When clarity costs personality
There’s too much information out there. We all seem to know that we should be more thoughtful about the ways we consume it.
So it makes sense that there’s a tendency towards simple, clean, screen-friendly branding these days. We’re time-poor, disinterested and ready to switch tabs at any second.
It’s strongly reflected in logo design, where accommodating phone screens makes logos look more and more the same. But a logo isn’t just a logo. It hints at a brand’s visual and verbal dialect.
On the verbal side of brands, I definitely see the move to a cleaner, simpler sensibility. It’s still rare that the voices I get to craft are brutally minimal, but the descriptions I hear a lot from clients are things like ‘clear’ and ‘simple’. Understandably, new brands want to be easy rather than alienating. But I wonder if they risk something worse: being bland.

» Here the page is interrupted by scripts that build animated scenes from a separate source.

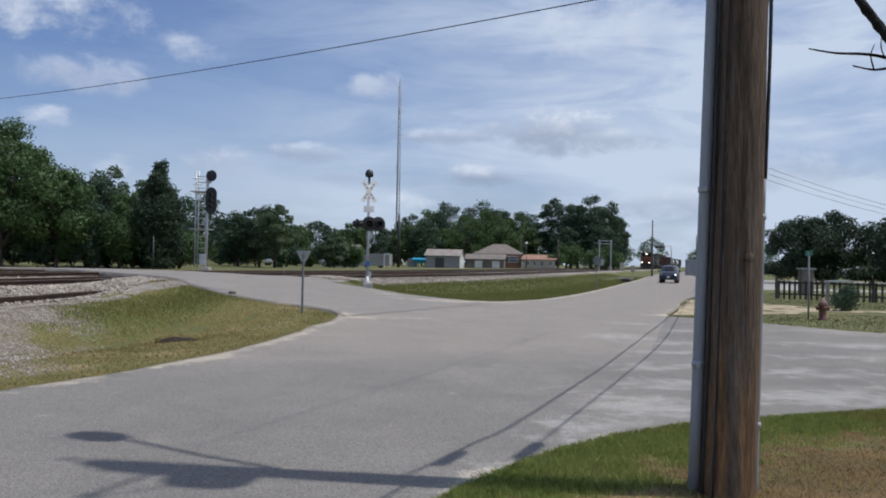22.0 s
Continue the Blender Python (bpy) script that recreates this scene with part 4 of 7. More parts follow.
for s in (-1, 1):
    door = part("door", boxed(s * 0.385 + 0.005, -0.010, CZ + CH / 2 - 0.005, 0.755, 0.02, CH - 0.13, 0.006), CABINET_PAINT, cabinet)
    for z in (CZ + 0.27, CZ + CH - 0.20):
        for k in range(3):
            part("louvre", boxed(s * 0.47 + 0.03, -0.030, z + 0.062 * k - 0.062, 0.17, 0.026, 0.024, 0.006), PALE_TRIM, door)
    part("handle", boxed(s * 0.085 - 0.01, -0.050, CZ + 0.89, 0.055, 0.05, 0.05, 0.012), STEEL, door, "steel handle with padlock")
    part("padlock", boxed(s * 0.085 - 0.005, -0.045, CZ + 0.835, 0.06, 0.035, 0.075, 0.012), DARK_STEEL, door)
    part("rust_streak", plated([(-0.016, 0.0), (0.016, 0.0), (0.002, -0.30), (-0.006, -0.30)], 0.002, Matrix.Translation((s * 0.085 - 0.01, -0.0215, CZ + 0.80))), STAIN, door, "dark run-down stain under the padlock")
    for z in (CZ + 0.27, CZ + 0.90, CZ + 1.52):
        part("hinge", boxed(s * (CW / 2 - 0.07), -0.026, z, 0.10, 0.014, 0.022, 0.004), PALE_TRIM, door, "bright hinge strap")
        part("hinge_pin", tubed([(s * (CW / 2 - 0.028), -0.02, z - 0.05), (s * (CW / 2 - 0.028), -0.02, z + 0.05)], 0.011, 8), STEEL, door)
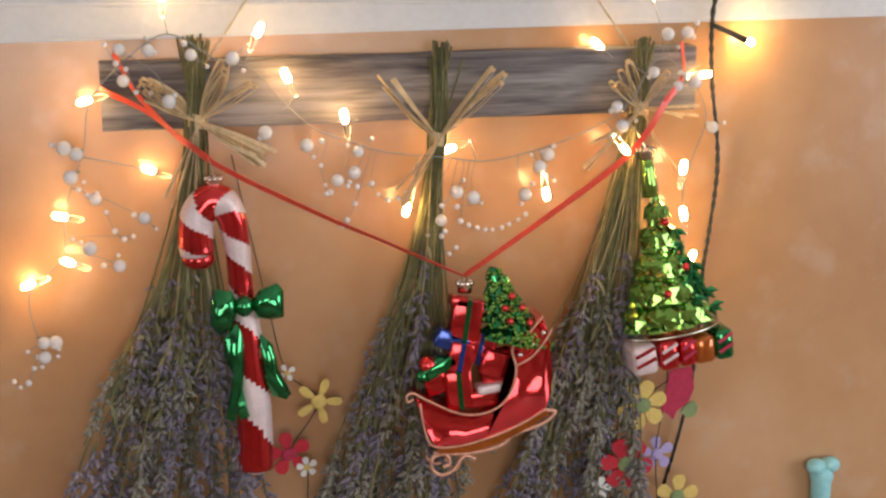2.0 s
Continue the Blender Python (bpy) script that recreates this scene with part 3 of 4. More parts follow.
figure("white plaster winged child standing with raised arms", -0.049, T_IN / 2, standing)
figure("white plaster winged child leaning on folded arms", 0.046, T_IN / 2, leaning)
figure("white plaster winged child kneeling with hand to face", -0.045, -HH + T_OUT, kneeling)
figure("white plaster winged child asleep with scalloped wings", 0.036, -HH + T_OUT, sleeping)

# ---- string of fairy lights on a dark cable ----
lights = thing("fairy_lights", Matrix.Identity(4), "string of warm white fairy lights on twisted dark cable", "fairy lights")
CABLE_LINE = [(-0.46, -0.012, 2.405), (-0.405, -0.014, 2.392), (-0.365, -0.014, 2.396), (-0.323, -0.014, 2.398), (-0.292, -0.016, 2.42), (-0.286, -0.014, 2.452),
              (-0.262, -0.012, 2.468), (-0.222, -0.012, 2.466), (-0.170, -0.013, 2.465), (-0.159, -0.014, 2.466), (-0.120, -0.018, 2.4805), (-0.098, -0.018, 2.477),
              (-0.055, -0.018, 2.482), (-0.013, -0.018, 2.474), (0.022, -0.016, 2.473), (0.057, -0.012, 2.464), (0.088, -0.010, 2.4625), (0.115, -0.012, 2.448),
              (0.124, -0.016, 2.429), (0.129, -0.014, 2.421), (0.146, -0.012, 2.405), (0.175, -0.012, 2.384), (0.205, -0.018, 2.369), (0.228, -0.034, 2.3555),
              (0.240, -0.040, 2.3475), (0.269, -0.052, 2.3435), (0.3025, -0.066, 2.3365), (0.336, -0.042, 2.3385), (0.356, -0.026, 2.336)]
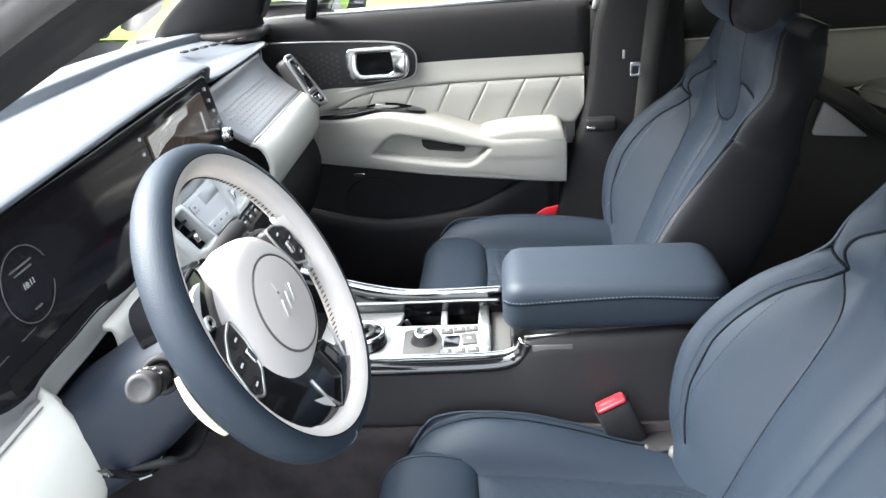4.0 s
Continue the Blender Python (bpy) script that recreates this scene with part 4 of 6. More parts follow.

The issue is when ‘simple’ brand voices become the default. It sometimes feels like the case for new start-ups vaguely based in technology. But imagine if all car share, ride share and car subscription services had the same verbal identity?
What’s the point of building an ambitious brand if you end up sounding like everyone else?
Brands need distinct voices to show their difference.
This is an idea that’s innate to publishing and editorial style. Take the difference between the voices of Vogue and Cosmopolitan.
Vogue is generally understated or, at its most giddy, delivers the kind of quip you’d hear at a civilised dinner party. It makes room for beautiful imagery and treats its subject matter as a serious business — even when it knowingly points out how frivolous fashion can be. Conversely, Cosmo’s voice is more intimate, familiar and bombastic. Cosmo is a kind of satire of young women communicating with each other. It’s over-the-top and full of colloquial flourishes.
Voice and content collude to turn mastheads into ‘brands’. Their voices and ideas crystallise and turn Vogue or Cosmo into emblems rather than names. If you switched the verbal style of the coverlines you’d just know that something was off. (In Vogue’s voice the above might read “Ungendered: Men watching reality television” …or something even more subdued.)
It’s not that every new start-up needs to create voices that are eccentric or erratic. Verbal design should be about knowing your audience thoroughly. And where an audience is being served by words, those words should be clear and useful, of course.
The challenge lies in creating voices that can be simple, but not simplistic. Plenty of behemoth brands invest in personality-driven writing, even though new brands seem to be running away from it. Google has a touch of whimsy, Apple is a bit smug and Ikea keeps a wry sense of humour. Yet all are brands built on simplicity and efficiency.
Branded voices can still privilege function while maintaining a distinct character. It’s in exploiting text that is typically ignored or not accepting utilitarian copy as the only option. It’s in re-writing the same damn sentence a dozen times until something feels closer to a brand’s persona.
For emerging companies, the risk in demanding ‘clear’ voices — without much else — is undercooking their words and underestimating their audience’s appetite for difference.